Short task:
Transcribe every line exactly and omit anything that is a picture.

Data extract:
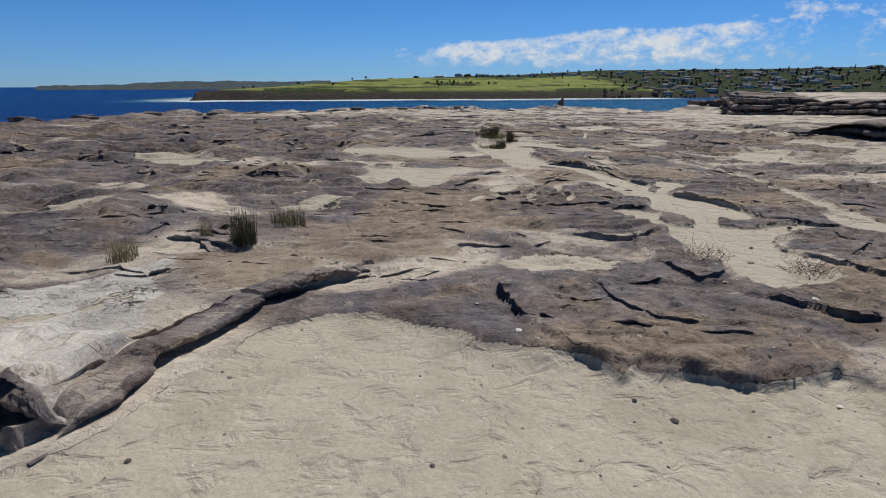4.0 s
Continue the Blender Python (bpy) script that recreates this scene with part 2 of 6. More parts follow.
def sea_material():
    m, t, b = mat("sea_water")
    at = t.nodes.new("ShaderNodeVertexColor")
    at.layer_name = "cover"
    sep = t.nodes.new("ShaderNodeSeparateColor")
    t.links.new(at.outputs["Color"], sep.inputs[0])
    foam, shoal = sep.outputs[0], sep.outputs[1]
    co = object_coords(t, (1, 1, 1))
    swirl = noise_node(t, 0.16, 9, 0.68, co, 1.6)
    lace = noise_node(t, 0.55, 7, 0.7, co, 2.0)
    both = maths(t, "ADD", maths(t, "MULTIPLY", maths(t, "SUBTRACT", swirl, 0.5), 1.3), maths(t, "MULTIPLY", maths(t, "SUBTRACT", lace, 0.5), 0.9))
    f = t.nodes.new("ShaderNodeMapRange")
    f.inputs["From Min"].default_value, f.inputs["From Max"].default_value = 0.42, 0.72
    t.links.new(maths(t, "ADD", foam, both), f.inputs["Value"])
    tone = noise_node(t, 0.012, 5, 0.6, co, 0.5)
    deep = ramp(t, tone, [(0.3, (0.0006, 0.026, 0.135)), (0.7, (0.0008, 0.044, 0.20))])
    colour = mix(t, maths(t, "MULTIPLY", shoal, 0.9), deep, (0.003, 0.135, 0.275))
    churned = t.nodes.new("ShaderNodeMapRange")
    churned.inputs["From Min"].default_value, churned.inputs["From Max"].default_value = 0.10, 0.55
    t.links.new(maths(t, "ADD", foam, maths(t, "MULTIPLY", both, 0.5)), churned.inputs["Value"])
    colour = mix(t, maths(t, "MULTIPLY", churned.outputs[0], 0.75), colour, (0.012, 0.165, 0.20))
    colour = mix(t, f.outputs[0], colour, (0.78, 0.82, 0.83))
    t.links.new(colour, b.inputs["Base Color"])
    b.inputs["Roughness"].default_value = 0.32
    b.inputs["IOR"].default_value = 1.33
    b.inputs["Specular IOR Level"].default_value = 0.05
    ripple = noise_node(t, 0.55, 8, 0.62, object_coords(t, (0.6, 1.5, 1.0)), 0.4)
    swell = noise_node(t, 0.08, 3, 0.5, object_coords(t, (0.5, 1.6, 1.0)))
    chop = noise_node(t, 1.6, 6, 0.65, object_coords(t, (0.7, 1.4, 1.0)), 0.5)
    t.links.new(bump(t, chop, 1.0, 0.5, bump(t, ripple, 1.0, 1.8, bump(t, swell, 0.8, 5.0))), b.inputs["Normal"])
    return m


# ---- noise on arrays ----
TABLE = np.random.RandomState(7).rand(1 << 20)


def hashed(ix, iy, seed):
    return TABLE[((ix + seed * 131) & 1023) * 1024 + ((iy + seed * 317) & 1023)]


def value_noise(x, y, seed):
    ix, iy = np.floor(x), np.floor(y)
    fx, fy = x - ix, y - iy
    fx, fy = fx * fx * (3 - 2 * fx), fy * fy * (3 - 2 * fy)
    ix, iy = ix.astype(np.int32), iy.astype(np.int32)
    a, b = hashed(ix, iy, seed), hashed(ix + 1, iy, seed)
    c, d = hashed(ix, iy + 1, seed), hashed(ix + 1, iy + 1, seed)
    return (a + (b - a) * fx) * (1 - fy) + (c + (d - c) * fx) * fy


def fbm(x, y, seed, octaves=5, gain=0.5):
    total, weight, amp = 0.0, 0.0, 1.0
    for k in range(octaves):
        ca, sa = math.cos(0.6 * k), math.sin(0.6 * k)
        total = total + amp * value_noise((x * ca - y * sa) * 2**k, (x * sa + y * ca) * 2**k, seed + 17 * k)
        weight += amp
        amp *= gain
    return total / weight


def smooth(a, b, v):
    s = np.clip((v - a) / (b - a), 0, 1)
    return s * s * (3 - 2 * s)


def inside_distance(x, y, corners):
    """Signed distance to a closed outline, positive inside."""
    px, py = np.array(corners, float).T
    best, inside = np.full(x.shape, 1e9), np.zeros(x.shape, bool)
    for ax, ay, bx, by in zip(px, py, np.roll(px, -1), np.roll(py, -1)):
        dx, dy = bx - ax, by - ay
        s = np.clip(((x - ax) * dx + (y - ay) * dy) / (dx * dx + dy * dy + 1e-12), 0, 1)
        best = np.minimum(best, (x - ax - s * dx) ** 2 + (y - ay - s * dy) ** 2)
        cross = ((ay > y) != (by > y)) & (x < (bx - ax) * (y - ay) / (by - ay + 1e-12) + ax)
        inside ^= cross
    return np.where(inside, 1, -1) * np.sqrt(best)


def line_distance(x, y, corners):
    """Distance to an open line, the side (positive on its left) and the fraction along it."""
    pts = np.array(corners, float)
    run = np.r_[0, np.cumsum(np.hypot(*np.diff(pts, axis=0).T))]
    best, side, along = np.full(x.shape, 1e9), np.zeros(x.shape), np.zeros(x.shape)
    for n, ((ax, ay), (bx, by)) in enumerate(zip(pts[:-1], pts[1:])):
        dx, dy = bx - ax, by - ay
        s = np.clip(((x - ax) * dx + (y - ay) * dy) / (dx * dx + dy * dy + 1e-12), 0, 1)
        d = np.hypot(x - ax - s * dx, y - ay - s * dy)
        near = d < best
        best = np.where(near, d, best)
        side = np.where(near, np.sign(dx * (y - ay) - dy * (x - ax)), side)
        along = np.where(near, (run[n] + s * (run[n + 1] - run[n])) / run[-1], along)
    return best, side, along


# ---- the rock shelf ----
SEA = -27.0
WAY_Y = (-10, -4, 0, 4, 10, 16, 22, 30, 38, 46, 60, 90)
WAY_X = (-5.5, -4.0, 0.5, 4.5, 7.0, 9.5, 10.2, 9.8, 11.2, 13.0, 14.5, 17.0)
LEVEL_X, LEVEL_Y = (-12, -4, 4, 12, 22), (0, 10, 20, 30, 40, 50, 62)
LEVEL = ((-0.17, -0.11, -0.16, 0.01, 0.09), (0.02, 0.3, 0.16, 0.11, 0.09), (0.09, 0.26, 0.36, 0.11, 0.01), (0.21, 0.24, 0.31, 0.08, -0.02), (0.17, 0.18, 0.23, -0.12, -0.18), (0.09, 0.08, 0.14, -0.26, -0.5), (0.07, 0.02, -0.03, -0.21, -0.45))
SHORE = [(-7.5, -30), (-8.4, -9), (-10.07, -5.41), (-11.17, -4.91), (-12.08, -3.91), (-12.57, -2.38), (-12.52, -0.65), (-12.66, 1.04), (-13.72, 2.19), (-14.9, 3.9), (-14.29, 6.55), (-14.3, 9.95), (-16.4, 12.8),
         (-18.5, 23), (-22, 32.6), (-24, 41), (-21, 52), (-12.7, 57.7), (-7.7, 59), (-4.3, 65), (0.8, 69), (8.6, 71.5), (11.9, 69.8),
         (14.6, 67.8), (18.3, 70.3), (25, 75.2), (27.3, 86.5), (28.6, 91.5), (30.8, 89.5), (31.2, 80.6), (37.7, 82.5), (47, 88.5), (64, 98), (84, 112), (110, 140), (140, 190)]
SHELF = SHORE + [(320, 190), (320, -120), (-7.5, -120)]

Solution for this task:
4.0 s
Continue the Blender Python (bpy) script that recreates this scene with part 2 of 6. More parts follow.
def sea_material():
    m, t, b = mat("sea_water")
    at = t.nodes.new("ShaderNodeVertexColor")
    at.layer_name = "cover"
    sep = t.nodes.new("ShaderNodeSeparateColor")
    t.links.new(at.outputs["Color"], sep.inputs[0])
    foam, shoal = sep.outputs[0], sep.outputs[1]
    co = object_coords(t, (1, 1, 1))
    swirl = noise_node(t, 0.16, 9, 0.68, co, 1.6)
    lace = noise_node(t, 0.55, 7, 0.7, co, 2.0)
    both = maths(t, "ADD", maths(t, "MULTIPLY", maths(t, "SUBTRACT", swirl, 0.5), 1.3), maths(t, "MULTIPLY", maths(t, "SUBTRACT", lace, 0.5), 0.9))
    f = t.nodes.new("ShaderNodeMapRange")
    f.inputs["From Min"].default_value, f.inputs["From Max"].default_value = 0.42, 0.72
    t.links.new(maths(t, "ADD", foam, both), f.inputs["Value"])
    tone = noise_node(t, 0.012, 5, 0.6, co, 0.5)
    deep = ramp(t, tone, [(0.3, (0.0006, 0.026, 0.135)), (0.7, (0.0008, 0.044, 0.20))])
    colour = mix(t, maths(t, "MULTIPLY", shoal, 0.9), deep, (0.003, 0.135, 0.275))
    churned = t.nodes.new("ShaderNodeMapRange")
    churned.inputs["From Min"].default_value, churned.inputs["From Max"].default_value = 0.10, 0.55
    t.links.new(maths(t, "ADD", foam, maths(t, "MULTIPLY", both, 0.5)), churned.inputs["Value"])
    colour = mix(t, maths(t, "MULTIPLY", churned.outputs[0], 0.75), colour, (0.012, 0.165, 0.20))
    colour = mix(t, f.outputs[0], colour, (0.78, 0.82, 0.83))
    t.links.new(colour, b.inputs["Base Color"])
    b.inputs["Roughness"].default_value = 0.32
    b.inputs["IOR"].default_value = 1.33
    b.inputs["Specular IOR Level"].default_value = 0.05
    ripple = noise_node(t, 0.55, 8, 0.62, object_coords(t, (0.6, 1.5, 1.0)), 0.4)
    swell = noise_node(t, 0.08, 3, 0.5, object_coords(t, (0.5, 1.6, 1.0)))
    chop = noise_node(t, 1.6, 6, 0.65, object_coords(t, (0.7, 1.4, 1.0)), 0.5)
    t.links.new(bump(t, chop, 1.0, 0.5, bump(t, ripple, 1.0, 1.8, bump(t, swell, 0.8, 5.0))), b.inputs["Normal"])
    return m


# ---- noise on arrays ----
TABLE = np.random.RandomState(7).rand(1 << 20)


def hashed(ix, iy, seed):
    return TABLE[((ix + seed * 131) & 1023) * 1024 + ((iy + seed * 317) & 1023)]


def value_noise(x, y, seed):
    ix, iy = np.floor(x), np.floor(y)
    fx, fy = x - ix, y - iy
    fx, fy = fx * fx * (3 - 2 * fx), fy * fy * (3 - 2 * fy)
    ix, iy = ix.astype(np.int32), iy.astype(np.int32)
    a, b = hashed(ix, iy, seed), hashed(ix + 1, iy, seed)
    c, d = hashed(ix, iy + 1, seed), hashed(ix + 1, iy + 1, seed)
    return (a + (b - a) * fx) * (1 - fy) + (c + (d - c) * fx) * fy


def fbm(x, y, seed, octaves=5, gain=0.5):
    total, weight, amp = 0.0, 0.0, 1.0
    for k in range(octaves):
        ca, sa = math.cos(0.6 * k), math.sin(0.6 * k)
        total = total + amp * value_noise((x * ca - y * sa) * 2**k, (x * sa + y * ca) * 2**k, seed + 17 * k)
        weight += amp
        amp *= gain
    return total / weight


def smooth(a, b, v):
    s = np.clip((v - a) / (b - a), 0, 1)
    return s * s * (3 - 2 * s)


def inside_distance(x, y, corners):
    """Signed distance to a closed outline, positive inside."""
    px, py = np.array(corners, float).T
    best, inside = np.full(x.shape, 1e9), np.zeros(x.shape, bool)
    for ax, ay, bx, by in zip(px, py, np.roll(px, -1), np.roll(py, -1)):
        dx, dy = bx - ax, by - ay
        s = np.clip(((x - ax) * dx + (y - ay) * dy) / (dx * dx + dy * dy + 1e-12), 0, 1)
        best = np.minimum(best, (x - ax - s * dx) ** 2 + (y - ay - s * dy) ** 2)
        cross = ((ay > y) != (by > y)) & (x < (bx - ax) * (y - ay) / (by - ay + 1e-12) + ax)
        inside ^= cross
    return np.where(inside, 1, -1) * np.sqrt(best)


def line_distance(x, y, corners):
    """Distance to an open line, the side (positive on its left) and the fraction along it."""
    pts = np.array(corners, float)
    run = np.r_[0, np.cumsum(np.hypot(*np.diff(pts, axis=0).T))]
    best, side, along = np.full(x.shape, 1e9), np.zeros(x.shape), np.zeros(x.shape)
    for n, ((ax, ay), (bx, by)) in enumerate(zip(pts[:-1], pts[1:])):
        dx, dy = bx - ax, by - ay
        s = np.clip(((x - ax) * dx + (y - ay) * dy) / (dx * dx + dy * dy + 1e-12), 0, 1)
        d = np.hypot(x - ax - s * dx, y - ay - s * dy)
        near = d < best
        best = np.where(near, d, best)
        side = np.where(near, np.sign(dx * (y - ay) - dy * (x - ax)), side)
        along = np.where(near, (run[n] + s * (run[n + 1] - run[n])) / run[-1], along)
    return best, side, along


# ---- the rock shelf ----
SEA = -27.0
WAY_Y = (-10, -4, 0, 4, 10, 16, 22, 30, 38, 46, 60, 90)
WAY_X = (-5.5, -4.0, 0.5, 4.5, 7.0, 9.5, 10.2, 9.8, 11.2, 13.0, 14.5, 17.0)
LEVEL_X, LEVEL_Y = (-12, -4, 4, 12, 22), (0, 10, 20, 30, 40, 50, 62)
LEVEL = ((-0.17, -0.11, -0.16, 0.01, 0.09), (0.02, 0.3, 0.16, 0.11, 0.09), (0.09, 0.26, 0.36, 0.11, 0.01), (0.21, 0.24, 0.31, 0.08, -0.02), (0.17, 0.18, 0.23, -0.12, -0.18), (0.09, 0.08, 0.14, -0.26, -0.5), (0.07, 0.02, -0.03, -0.21, -0.45))
SHORE = [(-7.5, -30), (-8.4, -9), (-10.07, -5.41), (-11.17, -4.91), (-12.08, -3.91), (-12.57, -2.38), (-12.52, -0.65), (-12.66, 1.04), (-13.72, 2.19), (-14.9, 3.9), (-14.29, 6.55), (-14.3, 9.95), (-16.4, 12.8),
         (-18.5, 23), (-22, 32.6), (-24, 41), (-21, 52), (-12.7, 57.7), (-7.7, 59), (-4.3, 65), (0.8, 69), (8.6, 71.5), (11.9, 69.8),
         (14.6, 67.8), (18.3, 70.3), (25, 75.2), (27.3, 86.5), (28.6, 91.5), (30.8, 89.5), (31.2, 80.6), (37.7, 82.5), (47, 88.5), (64, 98), (84, 112), (110, 140), (140, 190)]
SHELF = SHORE + [(320, 190), (320, -120), (-7.5, -120)]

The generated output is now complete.